Que vaut une vie humaine face à la force de la nature? La nouvelle création du Moulin à musique, Pierres blanches, frappe dur et juste avec un message d'espoir et de solidarité.

Le thème de la nouvelle pièce musicale du Moulin à musique peut sembler brutal pour un public de 9-12 ans. Mais lors de la première, hier matin, alors qu'Haïti se réveillait dévasté par un séisme, on comprenait sans peine l'importance d'aborder le sujet des catastrophes naturelles avec les enfants et surtout, de donner des pistes pour retrouver l'espoir après l'horreur.

La metteure en scène de Pierres blanches, Martine Laliberté, a d'ailleurs dédié la représentation aux gens d'Haïti.

Par le truchement du théâtre, de la danse et de la musique contemporaine, la création collective raconte l'histoire de la petite Katrina, dont la famille a été décimée par une violente tornade. Elle est recueillie par sa grand-mère, avec qui elle se tricotera une nouvelle vie, une métaphore qu'on retrouve jusque dans la chorégraphie.

«C'était un jour à marquer d'une pierre blanche», avait l'habitude de dire le père de la fillette. «Le jour de la catastrophe, je n'ai pas eu à chercher des pierres, elles me sont tombées dessus», dit Katrina.
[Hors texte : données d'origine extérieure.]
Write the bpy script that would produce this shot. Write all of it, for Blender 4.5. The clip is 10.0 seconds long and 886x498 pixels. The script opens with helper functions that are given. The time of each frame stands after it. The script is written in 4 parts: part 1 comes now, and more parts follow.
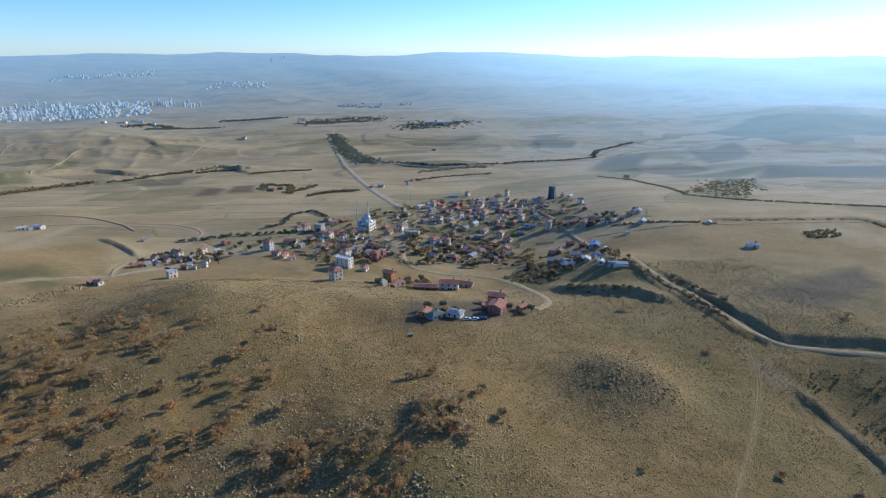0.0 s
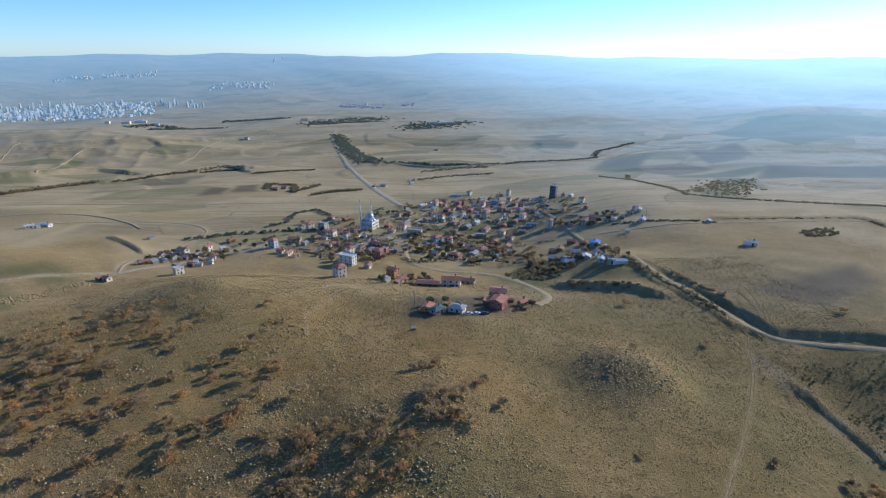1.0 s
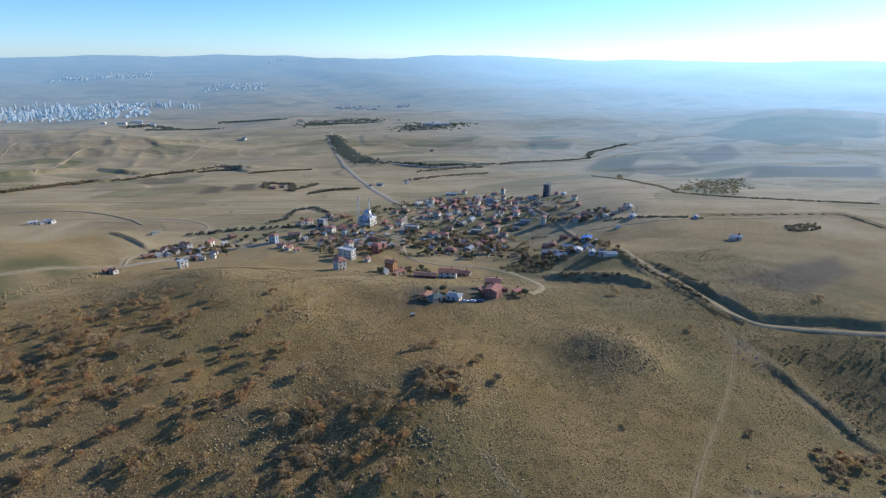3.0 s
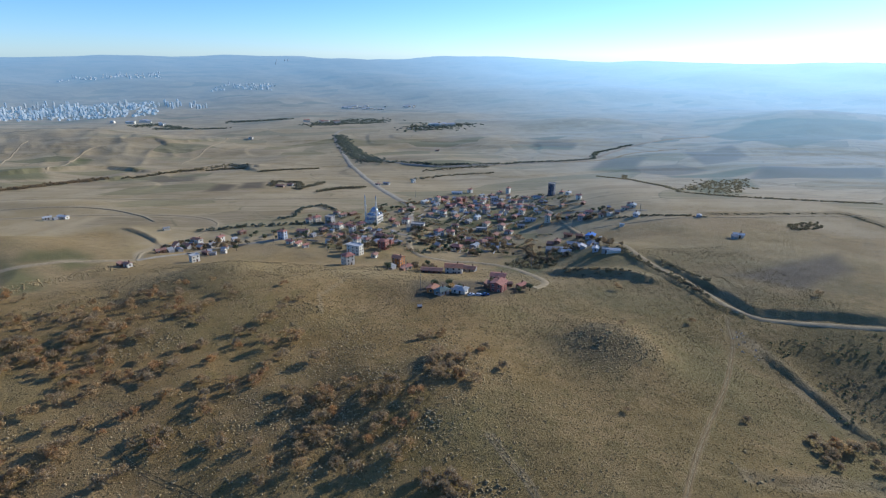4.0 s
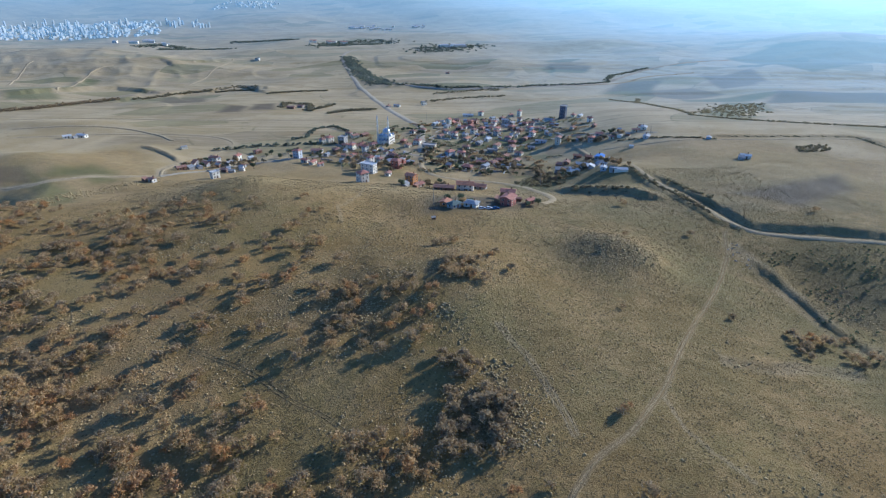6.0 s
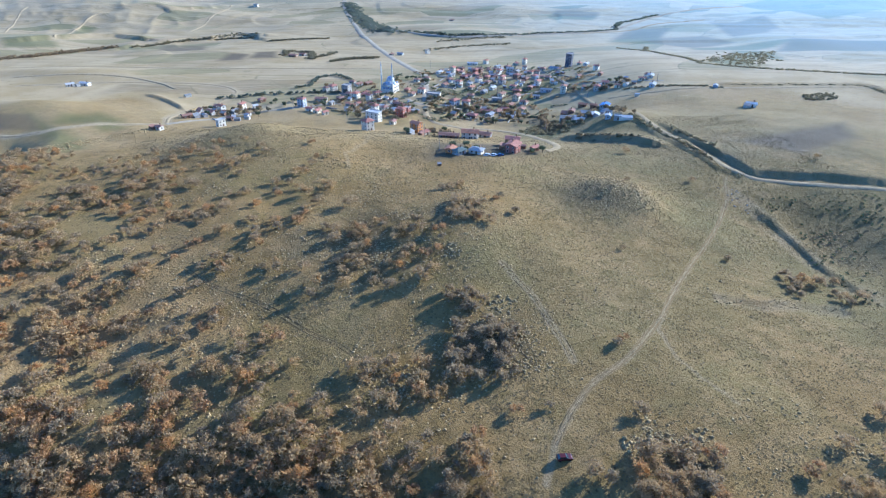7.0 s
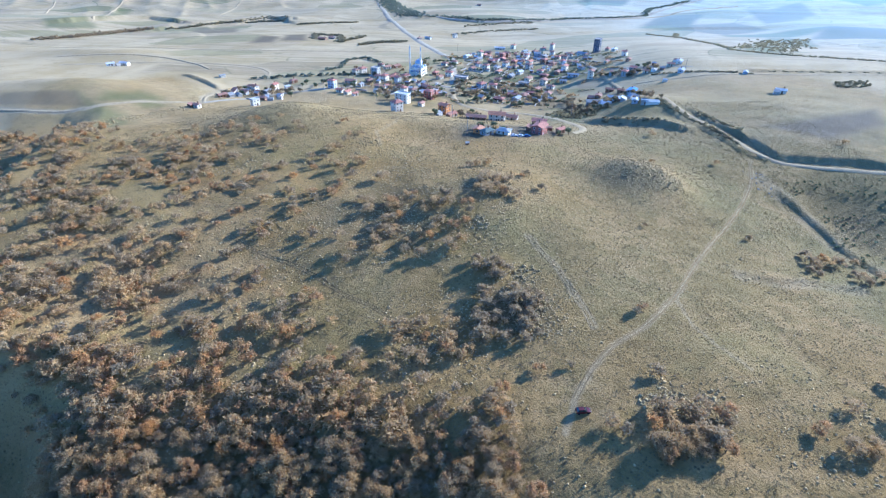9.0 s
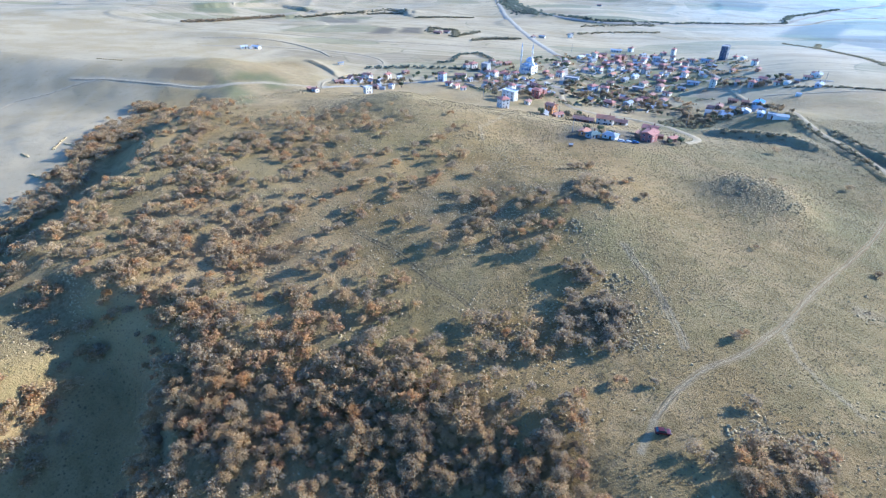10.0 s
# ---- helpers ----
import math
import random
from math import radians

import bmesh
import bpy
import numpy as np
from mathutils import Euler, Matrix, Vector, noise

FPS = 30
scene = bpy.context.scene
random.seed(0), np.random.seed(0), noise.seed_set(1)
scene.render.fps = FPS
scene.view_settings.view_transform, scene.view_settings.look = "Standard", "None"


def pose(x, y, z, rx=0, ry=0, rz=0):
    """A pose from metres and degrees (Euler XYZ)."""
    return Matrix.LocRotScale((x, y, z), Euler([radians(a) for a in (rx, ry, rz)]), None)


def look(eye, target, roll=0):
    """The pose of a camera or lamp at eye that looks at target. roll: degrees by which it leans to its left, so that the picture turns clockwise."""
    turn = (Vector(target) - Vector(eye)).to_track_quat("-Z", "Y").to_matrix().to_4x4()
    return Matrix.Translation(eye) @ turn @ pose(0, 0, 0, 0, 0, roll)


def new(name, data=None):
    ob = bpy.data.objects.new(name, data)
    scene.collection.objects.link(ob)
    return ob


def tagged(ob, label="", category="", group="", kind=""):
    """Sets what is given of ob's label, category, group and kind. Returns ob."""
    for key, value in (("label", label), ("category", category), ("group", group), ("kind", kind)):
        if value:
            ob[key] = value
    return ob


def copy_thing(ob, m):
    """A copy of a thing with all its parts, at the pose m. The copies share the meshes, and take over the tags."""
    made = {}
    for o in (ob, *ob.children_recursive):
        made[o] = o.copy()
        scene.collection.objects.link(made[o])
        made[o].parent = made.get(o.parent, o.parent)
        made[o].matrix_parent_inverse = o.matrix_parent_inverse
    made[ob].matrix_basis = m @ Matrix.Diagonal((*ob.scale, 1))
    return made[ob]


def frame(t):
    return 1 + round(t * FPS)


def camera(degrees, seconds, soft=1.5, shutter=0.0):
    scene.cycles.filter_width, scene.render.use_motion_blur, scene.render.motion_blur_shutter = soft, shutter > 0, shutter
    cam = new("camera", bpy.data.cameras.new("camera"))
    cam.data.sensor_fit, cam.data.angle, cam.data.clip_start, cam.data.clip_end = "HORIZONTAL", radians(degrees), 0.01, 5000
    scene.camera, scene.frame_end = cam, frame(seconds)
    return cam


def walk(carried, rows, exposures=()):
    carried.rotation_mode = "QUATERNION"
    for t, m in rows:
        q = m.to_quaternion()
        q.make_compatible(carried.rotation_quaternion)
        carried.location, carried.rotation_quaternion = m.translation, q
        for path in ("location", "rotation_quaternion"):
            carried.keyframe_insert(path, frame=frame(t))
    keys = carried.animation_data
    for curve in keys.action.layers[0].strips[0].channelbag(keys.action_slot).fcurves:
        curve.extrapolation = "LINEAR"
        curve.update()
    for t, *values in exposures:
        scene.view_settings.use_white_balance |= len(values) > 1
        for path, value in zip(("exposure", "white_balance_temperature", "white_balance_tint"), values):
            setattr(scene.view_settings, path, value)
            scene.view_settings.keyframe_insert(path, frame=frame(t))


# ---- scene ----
cam = camera(79.2, 10.0, 1.2)
METRES, EYE, TILT, LEAN, TURN = 70.0, 119.0, -20.4, 0.0, 0.0
ROWS = [
    (0.0, 0.0, 0.0, 0.0, 0.0, 0.0, -0.0),
    (0.5, -0.0032, -0.0397, -0.0157, 0.17, 0.03, -0.1),
    (1.0, -0.0062, -0.0799, -0.0336, 0.18, 0.08, -0.09),
    (1.5, -0.0096, -0.1232, -0.0542, 0.03, 0.14, -0.11),
    (2.0, -0.014, -0.1685, -0.0745, -0.21, 0.2, -0.08),
    (2.5, -0.0187, -0.2157, -0.0962, -0.46, 0.26, -0.02),
    (4.0, -0.0412, -0.367, -0.1708, 0.11, 0.4, -0.41),
    (4.5, -0.0512, -0.4197, -0.1965, 0.39, 0.43, -0.61),
    (5.0, -0.059, -0.4744, -0.2232, 0.69, 0.39, -0.74),
    (5.5, -0.0668, -0.5329, -0.2561, 0.87, -2.58, -0.84),
    (6.0, -0.0742, -0.5944, -0.2848, 1.0, -7.17, -0.86),
    (7.5, -0.1036, -0.7703, -0.3581, 1.37, -12.71, -0.94),
    (8.0, -0.1125, -0.8162, -0.3741, 1.42, -12.88, -0.9),
    (8.5, -0.1213, -0.8524, -0.3866, 2.3, -13.16, -1.22),
    (9.0, -0.1287, -0.8769, -0.3972, 3.74, -13.39, -1.79),
    (9.5, -0.1312, -0.89, -0.4063, 10.89, -13.96, -4.5),
    (10.0, -0.1288, -0.8975, -0.4119, 14.58, -14.35, -5.75),
]
walk(cam, [(t, pose(0, 0, EYE, TILT, LEAN, TURN) @ pose(METRES * x, METRES * y, METRES * z, 90 + pitch, roll, yaw)) for t, x, y, z, yaw, pitch, roll in ROWS],
     [(0.0, 0.27, 5720, 9), (2.7, 0.27, 5720, 9.5), (4.0, 0.18, 5620, 9.5), (5.2, 0.22, 5560, 9.5), (5.6, 0.29, 5460, 8.5), (6.2, 0.66, 5250, 7.5), (7.4, 1.33, 4980, 7), (8.0, 1.41, 4880, 7.5), (9.0, 1.47, 4820, 8.5), (10.0, 1.55, 4820, 9)])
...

Plus tard, déprimée par sa «relative insignifiance» après la lecture d'Une brève histoire du temps de Stephen Hawking, elle se confie à sa grand-mère: «Mon existence n'a pas de poids face à la force de la nature.»

La vieille dame lui fera comprendre comment le plus petit geste change le visage de l'humanité.

Le public sur scène

Dans cette nouvelle création, le Moulin à musique fait monter sur scène ceux qui forment habituellement son public. Depuis novembre, à raison de trois heures par semaine, 44 écoliers de deux classes de 6e et de 5-6e année de l'école Saint-Jean-de-la-Lande travaillent avec les artistes professionnels.

Les enfants ont été séparés selon leurs intérêts. Une partie d'entre eux se produisent sur scène, une autre a travaillé à la production et aux décors. Une douzaine forme le choeur représentant les enfants du village décimé par la tornade. D'autres assistent le guitariste Jonathan Barriault. Le choeur se déplace sur scène tel un décor vivant et accompagne les comédiennes Marie-Hélène da Silva et Karina Iraola par des bruits de roches, de bois, de souffle ou de papier.

Certains de ces sons serviront à la trame sonore d'une seconde version de la pièce, sans enfants cette fois, qui devrait être présentée en tournée prochainement.

«En très peu de temps, les jeunes ont compris le thème de la solidarité et aussi la discipline, les liens qui les tenaient les uns aux autres», souligne Mme da Silva, directrice artistique du Moulin à musique. Si un acteur flanche, l'ensemble ne fonctionne pas. Si l'un sourit par mégarde ou réajuste ses vêtements lors d'un moment dramatique, l'effet est loupé. Mille petits détails qu'il faut inculquer aux artistes amateurs.

Au début du projet, la directrice artistique retenait surtout l'ampleur des choses à faire. Maintenant, il lui reste essentiellement «le plaisir de travailler avec les jeunes». Elle salue aussi le travail de Dominique Touzel et Robert Roch, des «enseignants formidables».

La pièce a été présentée pour la première fois hier à la maison de la culture Rosemont-La Petite-Patrie devant des écoliers des quartiers Rosemont et Hochelaga-Maisonneuve. Deux autres représentations auront lieu aujourd'hui.

Un effort des enfants

Qui a dit qu'un spectacle jeune public ne pouvait pas être exigeant? Le Moulin à musique ne craint pas de demander un effort aux enfants. Les textes facilitent la compréhension, mais de grands moments de danse exprimant les émotions, la solidarité ou les efforts pour reconstruire une vie sont laissés à l'imagination. La trame dramatique a été librement inspirée du roman Extrêmement fort et incroyablement près, de Jonathan Safran Foer, qui raconte les suites du 11 septembre telles que vécues par un garçon de 9 ans qui a perdu son père.